WASHINGTON - The debate over gays in the military has been settled with a historic decision to allow them to serve openly, but questions remain about how and when the change will take place, how well it will be accepted by soldiers, and whether it will hamper U.S. military efforts in Afghanistan and Iraq.
President Obama is expected to sign into law this week the legislation that passed the Senate on Saturday, but it probably will not be implemented for months. Obama and his advisers must first certify that repealing the 1993 "don't ask, don't tell" ban on gays' serving openly will not damage troops' ability to fight.
In the meantime, the restrictions will remain on the books, although it is unclear whether they will be fully enforced. Some believe discharges of soldiers revealed to be gay will be dropped as soon as Obama signs the law.
Until 1993, all recruits had to state on a questionnaire whether they were homosexual; if they said "yes," they could not join. Since then, 13,500 service members have been dismissed under "don't ask, don't tell."

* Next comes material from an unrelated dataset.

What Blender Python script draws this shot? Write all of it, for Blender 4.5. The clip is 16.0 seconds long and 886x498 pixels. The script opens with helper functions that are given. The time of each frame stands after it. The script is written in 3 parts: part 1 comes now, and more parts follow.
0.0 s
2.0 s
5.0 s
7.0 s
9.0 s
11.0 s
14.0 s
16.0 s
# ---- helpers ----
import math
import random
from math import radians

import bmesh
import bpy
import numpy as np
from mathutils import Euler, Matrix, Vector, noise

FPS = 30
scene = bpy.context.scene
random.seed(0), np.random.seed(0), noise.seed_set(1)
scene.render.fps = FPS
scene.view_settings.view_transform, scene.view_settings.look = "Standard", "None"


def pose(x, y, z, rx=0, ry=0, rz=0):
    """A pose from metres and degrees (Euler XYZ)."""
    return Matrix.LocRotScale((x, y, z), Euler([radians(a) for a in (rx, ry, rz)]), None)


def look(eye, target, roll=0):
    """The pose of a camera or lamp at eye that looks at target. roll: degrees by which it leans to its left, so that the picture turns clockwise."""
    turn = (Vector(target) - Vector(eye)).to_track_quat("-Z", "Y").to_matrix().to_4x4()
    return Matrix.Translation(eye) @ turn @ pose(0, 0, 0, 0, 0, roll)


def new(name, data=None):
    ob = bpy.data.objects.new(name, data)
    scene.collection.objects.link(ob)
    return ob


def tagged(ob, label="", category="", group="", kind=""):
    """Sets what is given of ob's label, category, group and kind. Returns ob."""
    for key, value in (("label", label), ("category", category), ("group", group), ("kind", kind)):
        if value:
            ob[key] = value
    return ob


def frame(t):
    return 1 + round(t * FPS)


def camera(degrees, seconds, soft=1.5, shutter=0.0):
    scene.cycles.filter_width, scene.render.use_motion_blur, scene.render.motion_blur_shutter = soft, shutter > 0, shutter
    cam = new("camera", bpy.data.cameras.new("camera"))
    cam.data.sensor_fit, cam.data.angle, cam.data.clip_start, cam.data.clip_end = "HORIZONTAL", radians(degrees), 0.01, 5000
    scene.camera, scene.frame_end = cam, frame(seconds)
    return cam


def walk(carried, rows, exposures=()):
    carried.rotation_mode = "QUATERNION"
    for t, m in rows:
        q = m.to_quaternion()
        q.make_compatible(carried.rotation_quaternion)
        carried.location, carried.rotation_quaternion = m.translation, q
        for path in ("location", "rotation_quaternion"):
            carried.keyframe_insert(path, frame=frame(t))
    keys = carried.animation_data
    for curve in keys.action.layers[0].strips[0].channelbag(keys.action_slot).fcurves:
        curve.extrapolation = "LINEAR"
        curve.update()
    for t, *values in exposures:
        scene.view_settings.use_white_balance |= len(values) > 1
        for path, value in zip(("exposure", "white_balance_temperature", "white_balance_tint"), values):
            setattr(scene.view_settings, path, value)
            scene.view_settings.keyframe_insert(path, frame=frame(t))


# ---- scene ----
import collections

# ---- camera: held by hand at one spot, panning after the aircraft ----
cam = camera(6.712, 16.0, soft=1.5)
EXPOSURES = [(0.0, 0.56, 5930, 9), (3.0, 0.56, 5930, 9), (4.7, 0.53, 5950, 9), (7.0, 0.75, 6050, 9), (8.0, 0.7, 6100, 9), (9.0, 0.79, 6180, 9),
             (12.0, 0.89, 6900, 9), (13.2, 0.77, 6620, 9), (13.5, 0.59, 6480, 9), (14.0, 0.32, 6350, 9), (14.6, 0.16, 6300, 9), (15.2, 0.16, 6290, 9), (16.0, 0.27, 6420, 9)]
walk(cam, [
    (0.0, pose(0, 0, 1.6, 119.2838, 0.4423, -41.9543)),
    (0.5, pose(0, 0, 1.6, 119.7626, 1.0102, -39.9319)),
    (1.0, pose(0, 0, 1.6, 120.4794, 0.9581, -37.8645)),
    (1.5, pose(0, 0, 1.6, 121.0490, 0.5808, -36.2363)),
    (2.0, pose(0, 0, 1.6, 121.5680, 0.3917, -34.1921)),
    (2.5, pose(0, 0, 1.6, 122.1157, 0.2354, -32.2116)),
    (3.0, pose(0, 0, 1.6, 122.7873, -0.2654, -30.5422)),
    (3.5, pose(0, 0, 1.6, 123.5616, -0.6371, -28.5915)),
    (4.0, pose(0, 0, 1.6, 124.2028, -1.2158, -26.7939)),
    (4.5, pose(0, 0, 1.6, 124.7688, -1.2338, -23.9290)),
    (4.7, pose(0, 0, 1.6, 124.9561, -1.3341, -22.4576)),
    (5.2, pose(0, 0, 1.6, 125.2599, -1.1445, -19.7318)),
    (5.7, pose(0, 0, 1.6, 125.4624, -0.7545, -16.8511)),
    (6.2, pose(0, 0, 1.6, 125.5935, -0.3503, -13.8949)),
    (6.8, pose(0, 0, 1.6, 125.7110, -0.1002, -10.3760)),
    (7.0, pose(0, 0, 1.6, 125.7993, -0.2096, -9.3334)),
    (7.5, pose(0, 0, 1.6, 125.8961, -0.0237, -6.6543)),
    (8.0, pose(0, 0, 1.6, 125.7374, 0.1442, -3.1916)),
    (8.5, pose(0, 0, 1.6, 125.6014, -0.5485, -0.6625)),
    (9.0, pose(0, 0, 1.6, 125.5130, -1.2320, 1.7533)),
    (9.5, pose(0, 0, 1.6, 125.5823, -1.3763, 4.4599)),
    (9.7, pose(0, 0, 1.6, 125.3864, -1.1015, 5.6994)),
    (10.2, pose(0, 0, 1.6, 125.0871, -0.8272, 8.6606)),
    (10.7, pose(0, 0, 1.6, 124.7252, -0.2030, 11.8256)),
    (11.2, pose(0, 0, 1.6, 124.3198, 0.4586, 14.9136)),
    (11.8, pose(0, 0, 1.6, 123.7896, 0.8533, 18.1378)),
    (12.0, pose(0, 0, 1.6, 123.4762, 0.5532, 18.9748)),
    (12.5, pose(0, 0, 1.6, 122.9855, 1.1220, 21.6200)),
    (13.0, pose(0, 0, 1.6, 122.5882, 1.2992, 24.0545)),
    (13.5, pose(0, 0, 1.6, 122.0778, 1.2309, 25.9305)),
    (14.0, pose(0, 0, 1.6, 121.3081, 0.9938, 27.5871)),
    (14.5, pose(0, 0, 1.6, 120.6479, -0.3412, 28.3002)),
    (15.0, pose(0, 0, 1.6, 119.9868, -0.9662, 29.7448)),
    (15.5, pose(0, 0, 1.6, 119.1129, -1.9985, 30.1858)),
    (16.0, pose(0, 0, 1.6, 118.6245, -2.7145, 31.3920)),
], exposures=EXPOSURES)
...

In the years since the 1993 ban went into effect, views in the wider society have evolved. Gay marriage is now legal in five states and the District of Columbia. Opinion surveys say a majority of Americans believe it is fine for gays to serve in uniform.
The repeal vote by Congress was a political victory for Obama, who campaigned on ending the ban.

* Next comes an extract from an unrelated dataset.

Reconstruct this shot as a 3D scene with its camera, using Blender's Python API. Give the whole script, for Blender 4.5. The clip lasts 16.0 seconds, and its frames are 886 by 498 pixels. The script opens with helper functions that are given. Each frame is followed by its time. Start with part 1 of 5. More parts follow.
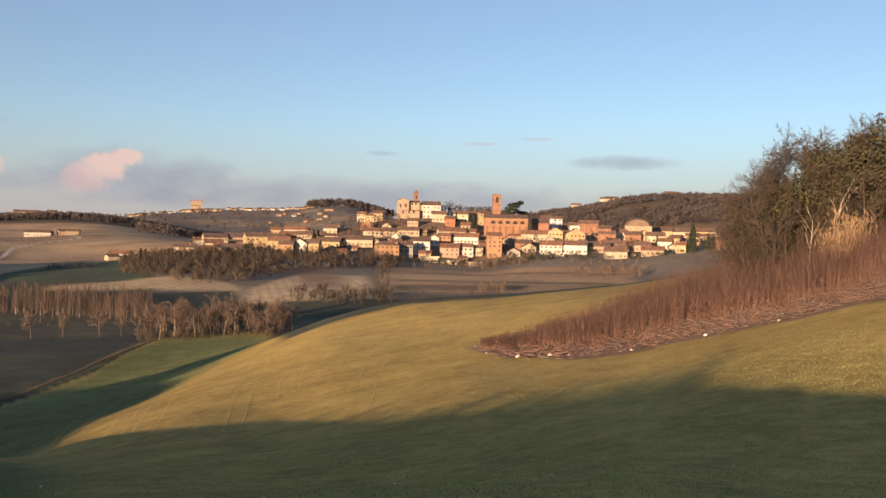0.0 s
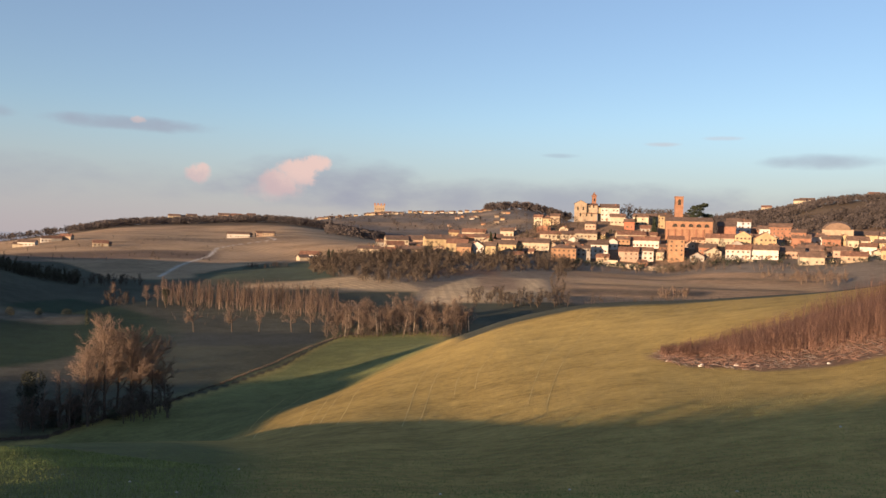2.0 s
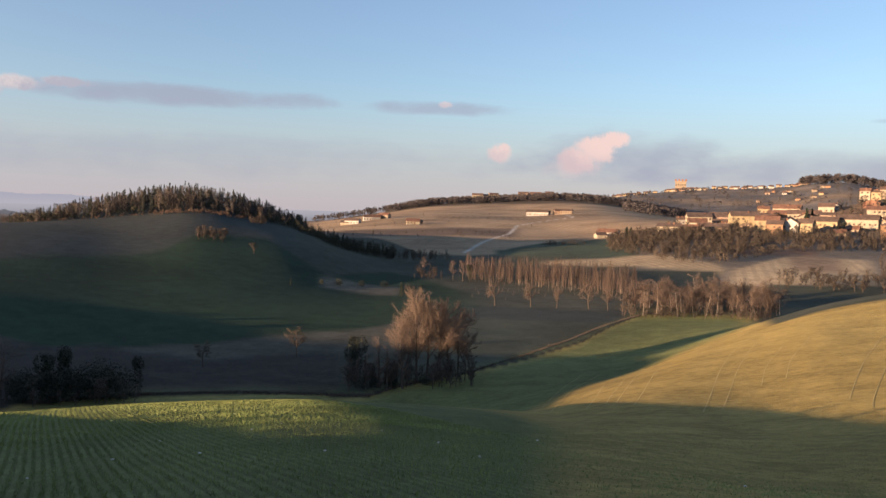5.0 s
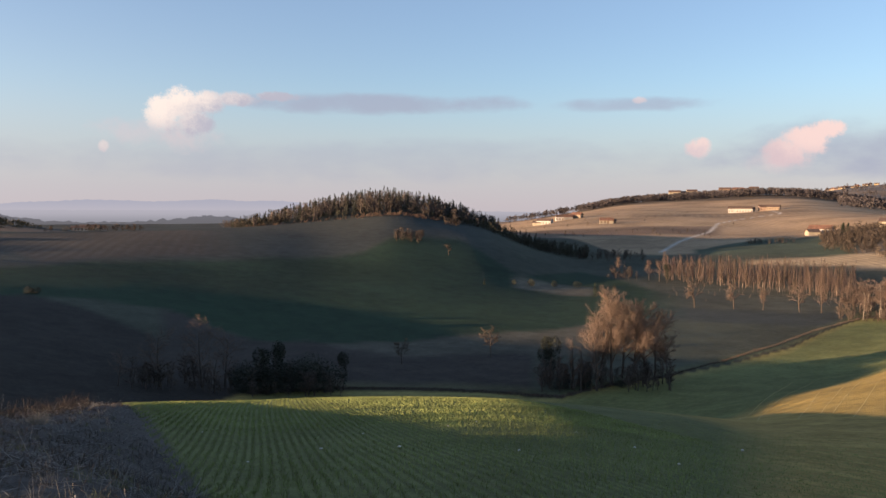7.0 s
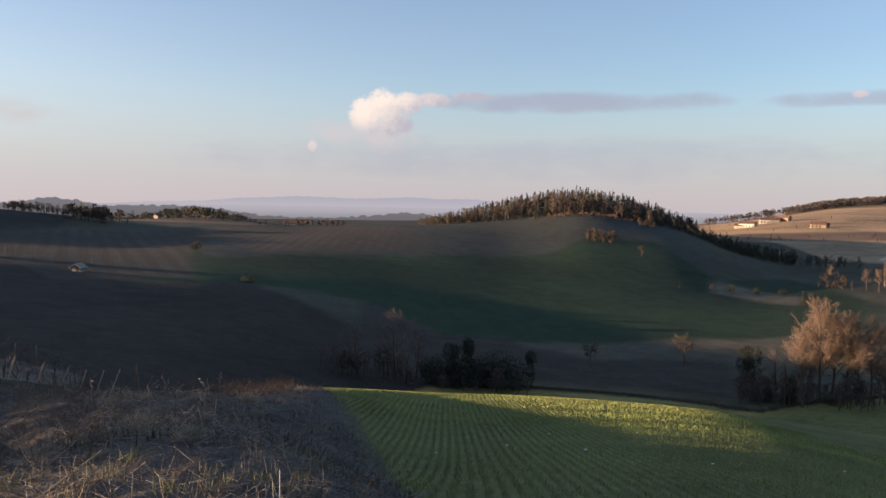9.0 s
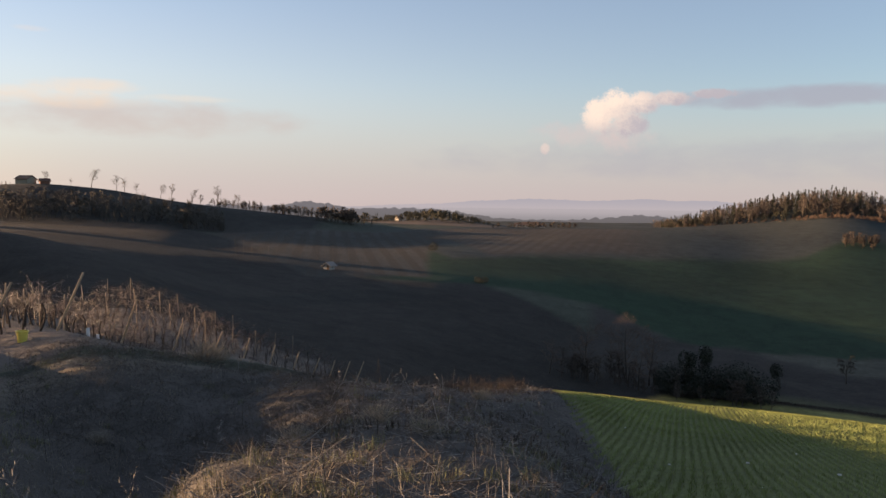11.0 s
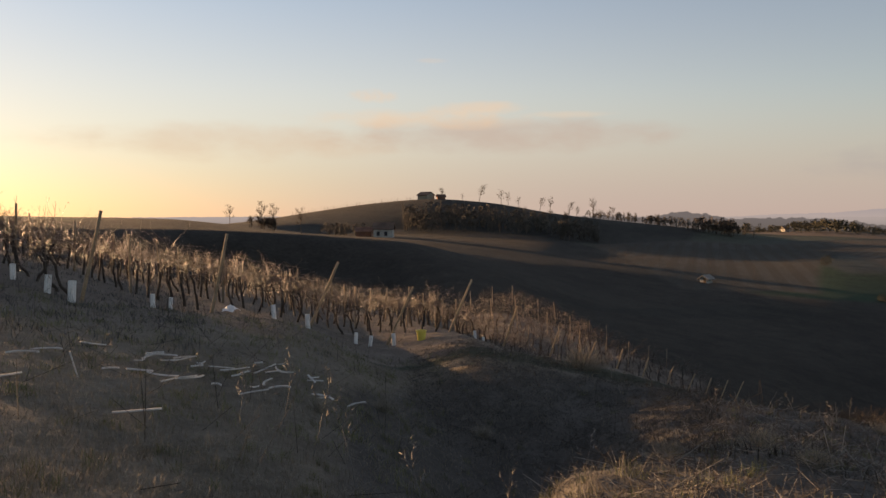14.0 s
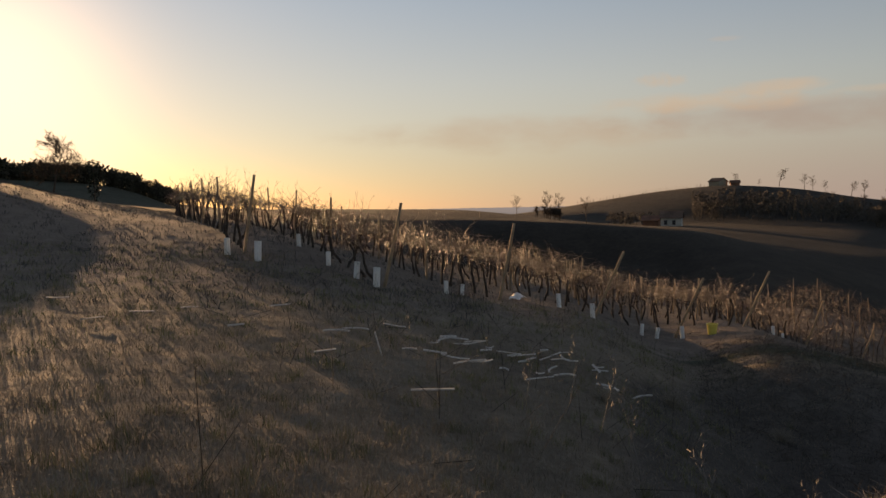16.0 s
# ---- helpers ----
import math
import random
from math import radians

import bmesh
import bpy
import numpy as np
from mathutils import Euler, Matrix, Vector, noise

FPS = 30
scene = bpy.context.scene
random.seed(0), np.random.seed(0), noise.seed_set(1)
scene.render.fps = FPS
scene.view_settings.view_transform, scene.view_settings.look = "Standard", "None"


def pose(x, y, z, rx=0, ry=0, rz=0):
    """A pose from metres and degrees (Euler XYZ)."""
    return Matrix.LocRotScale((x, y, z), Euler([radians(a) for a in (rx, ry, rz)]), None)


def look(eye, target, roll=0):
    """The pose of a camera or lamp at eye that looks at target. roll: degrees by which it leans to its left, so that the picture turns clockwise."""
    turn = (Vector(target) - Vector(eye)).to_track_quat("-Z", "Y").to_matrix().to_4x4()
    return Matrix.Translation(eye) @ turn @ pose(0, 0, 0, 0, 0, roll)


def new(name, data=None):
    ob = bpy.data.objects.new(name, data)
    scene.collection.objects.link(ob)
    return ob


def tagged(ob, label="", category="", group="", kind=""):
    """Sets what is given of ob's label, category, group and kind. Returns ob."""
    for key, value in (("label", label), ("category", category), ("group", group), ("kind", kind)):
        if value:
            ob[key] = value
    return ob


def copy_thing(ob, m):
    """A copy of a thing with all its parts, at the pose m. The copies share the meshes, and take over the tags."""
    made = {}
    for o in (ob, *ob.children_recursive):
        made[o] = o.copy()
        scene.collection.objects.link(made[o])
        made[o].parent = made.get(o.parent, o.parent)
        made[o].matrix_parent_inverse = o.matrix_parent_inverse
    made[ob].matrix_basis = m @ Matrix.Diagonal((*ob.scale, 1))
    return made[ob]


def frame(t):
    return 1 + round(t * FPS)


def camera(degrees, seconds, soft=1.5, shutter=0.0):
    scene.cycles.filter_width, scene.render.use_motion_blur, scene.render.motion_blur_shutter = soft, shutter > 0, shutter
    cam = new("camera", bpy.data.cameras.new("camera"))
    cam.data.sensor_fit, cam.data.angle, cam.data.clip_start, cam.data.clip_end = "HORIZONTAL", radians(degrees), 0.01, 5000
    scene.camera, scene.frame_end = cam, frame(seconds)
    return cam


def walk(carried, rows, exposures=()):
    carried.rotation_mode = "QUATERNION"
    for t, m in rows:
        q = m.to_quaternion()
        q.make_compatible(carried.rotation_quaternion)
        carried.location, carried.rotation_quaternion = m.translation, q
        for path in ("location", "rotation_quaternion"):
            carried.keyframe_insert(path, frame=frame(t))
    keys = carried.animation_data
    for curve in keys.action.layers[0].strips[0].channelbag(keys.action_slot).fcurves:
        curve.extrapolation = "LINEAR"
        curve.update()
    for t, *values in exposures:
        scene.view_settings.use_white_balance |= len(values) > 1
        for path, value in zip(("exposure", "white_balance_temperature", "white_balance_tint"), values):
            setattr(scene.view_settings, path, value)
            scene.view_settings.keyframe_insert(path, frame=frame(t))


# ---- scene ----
cam = camera(56.98, 16.0)
PATH = [  # seconds, yaw, pitch, roll
    (0.0, 0.00, -0.57, -1.30),
    (0.5, 2.83, -0.59, -1.26),
    (1.0, 6.12, -0.68, -1.18),
    (1.5, 9.65, -0.67, -1.25),
    (2.0, 12.35, -0.68, -1.64),
    (2.5, 14.85, -0.96, -2.22),
    (3.0, 19.81, -1.26, -2.40),
    (5.5, 36.48, -2.95, -0.88),
    (6.0, 40.50, -2.99, -0.51),
    (6.5, 43.34, -3.09, -0.16),
    (7.0, 46.41, -2.92, -0.12),
    (7.5, 49.50, -2.82, -0.37),
    (8.0, 52.81, -2.89, -0.64),
    (8.5, 56.28, -3.01, -0.80),
    (11.0, 75.94, -3.13, -0.65),
    (11.5, 80.97, -3.18, -0.49),
    (12.0, 85.67, -3.25, -0.25),
    (12.5, 88.78, -3.15, 0.04),
    (13.0, 93.01, -3.04, 0.13),
    (13.5, 98.21, -2.87, -0.08),
    (14.0, 101.76, -2.49, 0.01),
    (14.5, 105.83, -2.26, 0.49),
    (15.0, 111.32, -2.38, 0.79),
    (15.5, 116.63, -2.70, 0.70),
    (16.0, 121.54, -3.08, 0.88),
]
EYE = (0.0, 0.0, 1.6)
EXPOSURE = [  # seconds, stops, kelvin, tint
    (0.0, 1.36, 7200, 22), (3.0, 1.42, 7000, 21.5), (6.0, 1.62, 6900, 21.5), (8.5, 1.65, 7000, 22), (11.0, 1.60, 7700, 24), (13.0, 1.44, 8700, 25.5), (14.5, 1.22, 9300, 26), (16.0, 0.86, 9450, 25.5),
]
walk(cam, [(t, pose(*EYE, 90 + p, r, y)) for t, y, p, r in PATH], EXPOSURE)

# ---------------------------------------------------------------- light
SUN_AZ, SUN_EL = 151.0, 5.6  # bearing (turning left from +y) and height in degrees


def bearing(az, r, z=0.0):
    """A place at a bearing and a distance from the eye."""
    a = radians(az)
    return Vector((-r * math.sin(a), r * math.cos(a), z))


sun_data = bpy.data.lights.new("sun", "SUN")
sun_data.energy, sun_data.angle, sun_data.color = 5.0, radians(0.6), (1.0, 0.74, 0.47)
sun = new("sun", sun_data)
sun_from = bearing(SUN_AZ, math.cos(radians(SUN_EL)), math.sin(radians(SUN_EL)))
sun.matrix_world = look(sun_from * 100, (0, 0, 0))


class Nodes:
    """Short hand for building a node tree."""

    def __init__(self, tree):
        self.tree = tree

    def add(self, kind, **sockets):
        n = self.tree.nodes.new(kind)
        for key, value in sockets.items():
            sock = n.inputs[int(key[1:])] if key[0] == "i" and key[1:].isdigit() else n.inputs[key.replace("_", " ")]
            if isinstance(value, bpy.types.NodeSocket):
                self.tree.links.new(value, sock)
            else:
                sock.default_value = value
        return n

    def math(self, op, a, b=0.0, c=0.0, clamp=False):
        n = self.add("ShaderNodeMath", i0=a, i1=b, i2=c)
        n.operation, n.use_clamp = op, clamp
        return n.outputs[0]

    def step(self, x, lo, hi):
        n = self.add("ShaderNodeMapRange", i0=x, i1=lo, i2=hi, i3=0.0, i4=1.0)
        n.interpolation_type = "SMOOTHSTEP"
        return n.outputs[0]

    def mix(self, fac, a, b, blend="MIX"):
        n = self.tree.nodes.new("ShaderNodeMix")
        n.data_type, n.blend_type = "RGBA", blend
        for i, value in ((0, fac), (6, a), (7, b)):
            if isinstance(value, bpy.types.NodeSocket):
                self.tree.links.new(value, n.inputs[i])
            else:
                n.inputs[i].default_value = value if i == 0 else (*value, 1)[:4]
        return n.outputs[2]

    def noise(self, vector, scale, detail=3.0, rough=0.5):
        n = self.add("ShaderNodeTexNoise", Scale=scale, Detail=detail, Roughness=rough)
        if vector is not None:
            self.tree.links.new(vector, n.inputs["Vector"])
        return n.outputs[0]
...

Even though opponents have made clear they will continue to argue against the change, Peter Mansoor, a retired Army colonel who commanded a brigade in Iraq, said Sunday that he believed the military - from top commanders to foot soldiers - would accept the new orders.
"Pretty much all the heated discussion is over, and now it's a matter of the more mundane aspects of implementing the law," said Mansoor, a professor of military history at Ohio State University.

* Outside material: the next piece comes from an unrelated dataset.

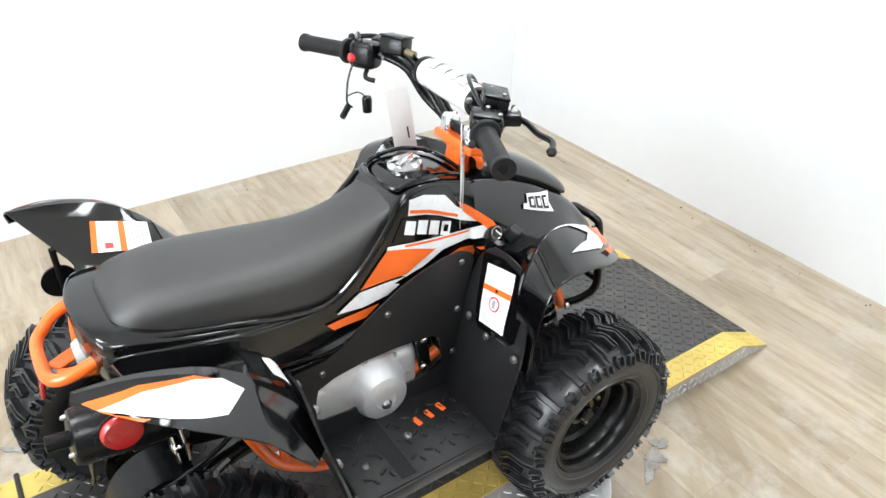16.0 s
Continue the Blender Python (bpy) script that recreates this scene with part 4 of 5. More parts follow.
for s in (-1, 1):
    lower = rail("frame_rail", [(-0.20, s * 0.115, 0.30), (-0.12, s * 0.12, 0.245), (0.0, s * 0.12, 0.235), (0.14, s * 0.12, 0.24), (0.22, s * 0.11, 0.275), (0.40, s * 0.08, 0.31), (0.58, s * 0.055, 0.335)], label="orange painted frame tube")
    rail("frame_tube", [(0.19, s * 0.115, 0.27), (0.27, s * 0.11, 0.41), (0.355, s * 0.10, 0.575)], 0.0115, ORANGE, lower, steps=2)
    rail("frame_tube", [(0.30, s * 0.10, 0.295), (0.36, s * 0.10, 0.44), (0.40, s * 0.09, 0.575)], 0.010, ORANGE, lower, steps=2)
    rail("frame_tube", [(0.585, s * 0.06, 0.335), (0.53, s * 0.085, 0.43), (0.405, s * 0.10, 0.585)], 0.0125, ORANGE, lower, steps=2)
    rail("frame_tube", [(0.36, s * 0.10, 0.44), (0.48, s * 0.095, 0.50)], 0.009, ORANGE, lower, steps=2)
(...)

That begins, under terms of the legislation, with Obama's certification to Congress - for which there is no stated deadline. Even after that, there will be a mandatory 60-day waiting period.
Aaron Belkin, director of the Palm Center, a research institute at the University of California, Santa Barbara, said he expects the Pentagon to announce shortly that it needs a long time for training and education to prepare troops for the change - possibly lasting much of 2011.
In a statement Saturday, Defense Secretary Robert M. Gates said he would begin the certification process immediately. But any change in policy will not come until after careful consultation with military service chiefs and combatant commanders, he said.
Gates supported Obama's push to repeal the ban, but he stressed a go-slow approach.
Some questions Gates faces before providing certification have been answered in the recommendations of a year-long Pentagon study on the impact of repealing the ban.
The study said, for example, that no new standards of conduct are needed. It found that issues of sexual conduct and fraternization can be dealt with under existing Defense Department rules and regulations, including the Uniform Code of Military Justice.
Certifying to Congress also requires writing Pentagon policies and regulations to put in place the repeal law - and stating that the new policies are consistent with standards that allow the military to remain ready for combat, to fight effectively and to ensure cohesion in fighting units.
Elaine Donnelly, president of the Center for Military Readiness and a leading opponent of repealing the 1993 law, said Sunday that the certification would be a "sham" because it will be done by three people who already have stated their support for the change: Obama, Gates and Adm. Mike Mullen, chairman of the Joint Chiefs of Staff.
Donnelly also said passage and implementation of the repeal legislation will lead to a wave of lawsuits by gay troops seeking, for example, more military benefits for same-sex partners.
"The story is just beginning," she said.
Gay-rights activists say the complications and uncertainties are being overblown.